Beispiele gefällig?Die von der Neuen AZ wesentlich mitgetragene Kampagne gegen den amtierenden Bundespräsidenten war nicht nur unfair, sondern auch kontraproduktiv, da sie die Wahl Waldheims nicht nur nicht verhinderte, sondern ihm Wähler der Kriegsgeneration in Scharen zuführte und in weiterer Folge auch nicht seinen Rücktritt zu erzwingen vermochte.

Ein weiteres Beispiel für eine verunglückte Haltung war die Schreibweise anläßlich des Begräbnisses der letzten österreichischen Kaiserin, die sich durch Hohn und Spott hervortat und die Gefühle vieler Menschen beleidigte. Auch die Art, in der sich die Neue AZ über Religion und Kirche äußert, zeichnet sich durch Spott und Herablassung negativ aus. Dagegen legte die Neue AZ triefendes Verständnis für die verurteilte deutsche Terroristin Irmgard Strobl und die ihr zugeordnete Szene an den Tag.

Ist dies alles nicht viel eher links-radikal als links-liberal?
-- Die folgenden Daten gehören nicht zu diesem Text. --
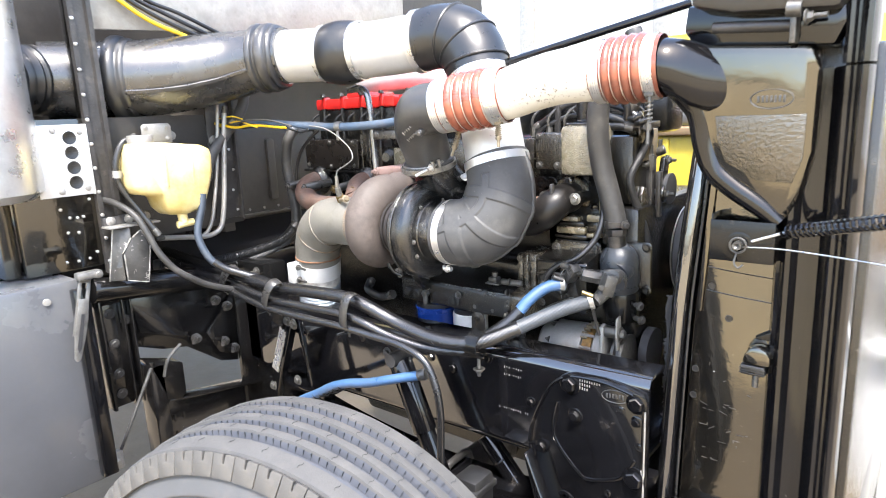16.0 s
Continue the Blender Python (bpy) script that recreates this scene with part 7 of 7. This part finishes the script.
box(bm, (0.004, 0.318, 1.500), (0.010, 0.340, 1.556), 0.002)
part("clip", bm, "fit_steel", HJ)
# black block on top of the rail
BLK = thing("rail_block", (-1.24, 0.045, 0.98), "black steel block with studs on the frame rail", "cab mount")
bm = BM()
box(bm, (-1.315, 0.0, 0.981), (-1.16, 0.09, 1.098), 0.005)
part("block", bm, "black_satin", BLK)
for x, z in ((-1.20, 1.07), (-1.27, 1.03)):
    bm = BM()
    hexbolt(bm, (x, 0.0, z), (0, -1, 0), 0.012, 0.011, True, 0.02)
    part("stud", bm, "fit_steel", BLK)
# dusty hose joining the firewall hose
hose("joint_hose", [(-1.25, 0.055, 1.67), (-1.25, 0.050, 1.635), (-1.25, 0.018, 1.583), (-1.25, -0.034, 1.531), (-1.25, -0.091, 1.466), (-1.25, -0.12, 1.40)], 0.018, "rubber", "dusty grey rubber hose bending down the firewall")
JC = thing("hose_clamp", (-1.25, 0.0, 1.56), "worn worm-drive clamp on the firewall hose", "clamp", "worm clamps")
bm = BM()
band(bm, (-1.25, 0.0, 1.567), (0, 0.6, 0.75), 0.0195, 0.014)
part("band", bm, "clamp_worn", JC)
bm = BM()
cyl(bm, (-1.226, -0.012, 1.56), (-1.226, 0.018, 1.575), 0.006, seg=10)
part("screw", bm, "bolt", JC)
# ends of the hoses
for at, d, r, nm in (((-0.012, 0.098, 1.127), (0.8, 0.5, 0.3), 0.019, "grey"), ((-0.100, 0.122, 1.150), (0.8, 0.55, 0.05), 0.0165, "blue")):
    th = thing("hose_clamp", at, "bright worm-drive clamp at the end of the %s hose" % nm, "clamp", "worm clamps")
    bm = BM()
    band(bm, at, d, r, 0.011)
    part("band", bm, "clamp_worn", th)
    bm = BM()
    c = Vector(at) + V(0, -0.012, r)
    cyl(bm, c - V(0.014, 0.004, -0.004), c + V(0.010, 0.002, -0.004), 0.0055, seg=12)
    part("screw", bm, "brass" if nm == "grey" else "dark_steel", th)
hose("drain_hose", [(-0.66, 0.10, 1.045), (-0.70, 0.10, 1.032), (-0.74, 0.10, 1.035), (-0.775, 0.11, 1.045), (-0.79, 0.14, 1.06)], 0.012, "rubber_black", "black rubber elbow hose below the turbocharger")
hose("oil_drain", [(-0.53, 0.03, 1.20), (-0.53, 0.06, 1.15), (-0.54, 0.10, 1.10), (-0.545, 0.14, 1.08)], 0.016, "black_cast", "black oil drain pipe under the turbocharger")
hose("side_conduit", [(-0.22, 0.12, 0.99), (-0.20, 0.10, 1.02), (-0.16, 0.09, 1.06), (-0.12, 0.11, 1.09), (-0.09, 0.14, 1.10)], 0.009, "rubber_black", "black corrugated conduit below the blue hose", 12, 8, 0.001, 0.006)
hose("drop_wire", [(-0.02, 0.115, 1.12), (-0.015, 0.13, 1.07), (-0.01, 0.14, 1.03)], 0.004, "dark_steel", "thin dark stay under the fitting")
# chrome air cleaner outside the cowl
ACL = thing("air_cleaner", (-1.28, -0.80, 1.45), "bright stainless air cleaner canister beside the cab", "air cleaner")
bm = BM()
lathe(bm, [(0, 0.05), (0.0, 0.14), (0.02, 0.165), (0.56, 0.165), (0.585, 0.14), (0.60, 0.06)], (-1.28, -0.745, 1.40), (0, 0, 1), 48)
part("canister", bm, "steel", ACL)
bm = BM()
band(bm, (-1.28, -0.745, 1.58), (0, 0, 1), 0.166, 0.03)
part("strap", bm, "steel", ACL)
bm = BM()
tube(bm, [(-1.455, -0.46, 1.711), (-1.42, -0.55, 1.711), (-1.37, -0.65, 1.711)], 0.095, 36, 6, True, 0.005, 0.03)
part("neck", bm, "rubber_black", ACL)
# cowl top
COW = thing("cowl_shelf", (-1.28, 0.1, 1.78), "pale bare cowl panel with wires above the firewall", "cowl")
bm = BM()
prism(bm, [V(-1.285, -0.40, 1.84), V(-1.285, 0.9, 1.90), V(-1.285, 0.9, 2.12), V(-1.285, -0.40, 2.12)], (1, 0, 0), 0.01, 0.002)
part("panel", bm, "galv", COW)
for k in range(4):
    bm = BM()
    tube(bm, [(-1.26, -0.42 + 0.03 * k, 2.0), (-1.25, -0.33 + 0.03 * k, 1.93), (-1.24, -0.24 + 0.03 * k, 1.87 + 0.01 * k), (-1.24, -0.12 + 0.05 * k, 1.83)], 0.006, 10, 5)
    part("wire", bm, "rubber_black" if k else "yellow_wire", COW)
# loop clamp on the cable by the tank
LC = thing("loop_clamp", (-1.17, -0.425, 1.44), "dark rubber-lined loop clamp on the tank cable", "clamp")
bm = BM()
band(bm, (-1.17, -0.427, 1.445), (0, 0.1, 1), 0.0105, 0.020, 0.002)
part("loop", bm, "galv", LC)
bm = BM()
box(bm, (-1.172, -0.415, 1.438), (-1.168, -0.398, 1.452), 0.001)
part("tab", bm, "galv", LC)

# ---- yard beyond the truck ----
BLD = thing("building", (0, 14, 0), "pale industrial building across the yard", "building")
bm = BM()
box(bm, (-18, 14, 0), (16, 20, 6.5), 0.05)
part("wall", bm, "building", BLD)
for k in range(9):
    bm = BM()
    box(bm, (-16 + 3.6 * k, 13.85, 0), (-15.6 + 3.6 * k, 14.0, 6.5), 0.02)
    part("pilaster", bm, "galv", BLD)
CRATE = thing("wooden_crate", (0.3, 2.1, 0), "brown boarded wooden crate side", "crate")
for k in range(11):
    bm = BM()
    box(bm, (-0.34, 2.095, 0.02 + 0.128 * k), (1.25, 2.115, 0.136 + 0.128 * k), 0.004)
    part("board", bm, "wood", CRATE)
for x in (-0.30, 0.17, 0.72):
    bm = BM()
    box(bm, (x, 2.070, 0.0), (x + 0.07, 2.0945, 1.43), 0.004)
    part("batten", bm, "wood_pale", CRATE)
PAL = thing("pallet_stack", (0.3, 2.3, 0), "stack of worn brown wooden pallets", "pallets")
for k in range(9):
    for j in range(3):
        bm = BM()
        box(bm, (-0.34, 2.15 + 0.42 * j, 0.12 + 0.152 * k), (1.2, 2.25 + 0.42 * j, 0.14 + 0.152 * k), 0.003)
        part("plank", bm, "wood", PAL)
    for x in (-0.34, 0.0, 0.4, 1.1):
        bm = BM()
        box(bm, (x, 2.16, 0.02 + 0.152 * k), (x + 0.1, 3.1, 0.12 + 0.152 * k), 0.003)
        part("block", bm, "wood", PAL)
BIN = thing("yellow_machine", (-0.8, 2.6, 0), "yellow painted steel machine body beyond the truck", "machine")
bm = BM()
box(bm, (-1.3, 2.3, 0.0), (-0.36, 3.4, 1.40), 0.01)
part("body", bm, "yellow_paint", BIN)
for k in range(5):
    bm = BM()
    box(bm, (-1.25 + 0.2 * k, 2.28, 0.1), (-1.22 + 0.2 * k, 2.302, 1.38), 0.004)
    part("rib", bm, "yellow_paint", BIN)
bm = BM()
box(bm, (-1.35, 2.26, 1.40), (1.4, 3.4, 1.44), 0.006)
part("ledge", bm, "wood", BIN, "brown timber ledge")
bm = BM()
box(bm, (-0.34, 2.30, 1.44), (1.4, 3.4, 1.56), 0.006)
part("beam", bm, "yellow_paint", BIN)
bm = BM()
lathe(bm, [(0, 0.03), (0.0, 0.14), (0.03, 0.17), (0.72, 0.17), (0.76, 0.13), (0.78, 0.03)], (-1.05, 2.62, 1.605), (1, 0, 0), 40)
tagged(part("white_tank", bm, "filter_white"), "white tank lying on the yellow machine", "tank")
MACH = thing("grey_machine", (0.8, 1.8, 0), "pale grey slotted machine housing in the yard", "machine")
bm = BM()
box(bm, (0.50, 1.5, 0.0), (1.4, 2.0, 0.62), 0.02)
box(bm, (0.46, 1.45, 0.62), (1.4, 2.0, 0.66), 0.01)
part("base", bm, "building", MACH)
bm = BM()
box(bm, (0.52, 1.55, 0.66), (1.4, 1.95, 0.92), 0.03)
part("housing", bm, "galv", MACH)
for k in range(2):
    bm = BM()
    prism(bm, round_rect(0.60 + 0.12 * k, 0.50, 0.06, 0.13, 0.025, 1.499), (0, -1, 0), 0.004)
    part("slot", bm, "rubber_black", MACH)
bm = BM()
box(bm, (-1.35, 2.85, 1.44), (0.35, 3.0, 1.98), 0.01)
part("rear_panel", bm, "yellow_paint", BIN)
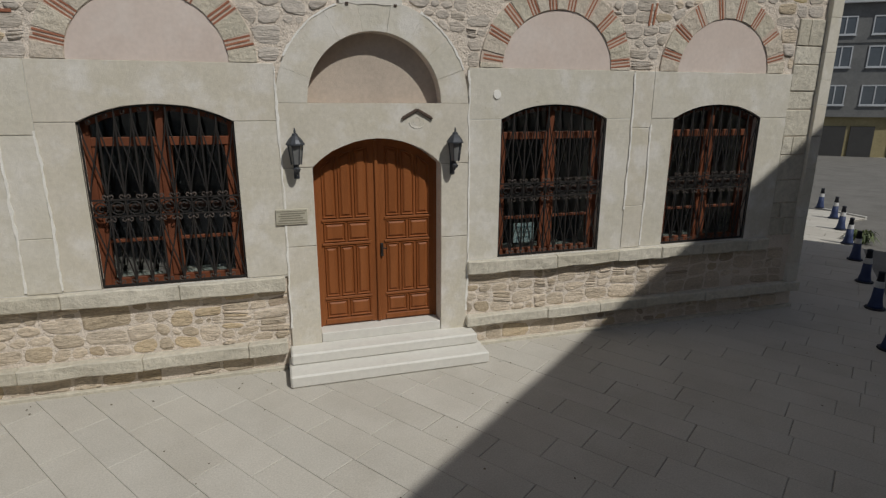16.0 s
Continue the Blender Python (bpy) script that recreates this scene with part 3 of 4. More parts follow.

Denn zu einer liberalen Haltung gehört Verständnis und Toleranz gegenüber den Gefühlen anderer, jedenfalls nicht die Neigung, auf diesen Gefühlen herumzutrampeln und Salz in Wunden zu streuen.

Sollte es dem neuen Chefredakteur nicht gelingen, die Schreibweise einiger Mitglieder der bisherigen Redaktion einzubrennen, wäre die angekündigte Richtungsänderung ein Etikettenschwindel und die Neue AZ wäre dann wahrscheinlich eine Totgeburt, die sich zwischen „Standard“ und „ Volksstimme“ auf die Dauer keinen Platz in der Sonne der Lesergunst sichern könnte.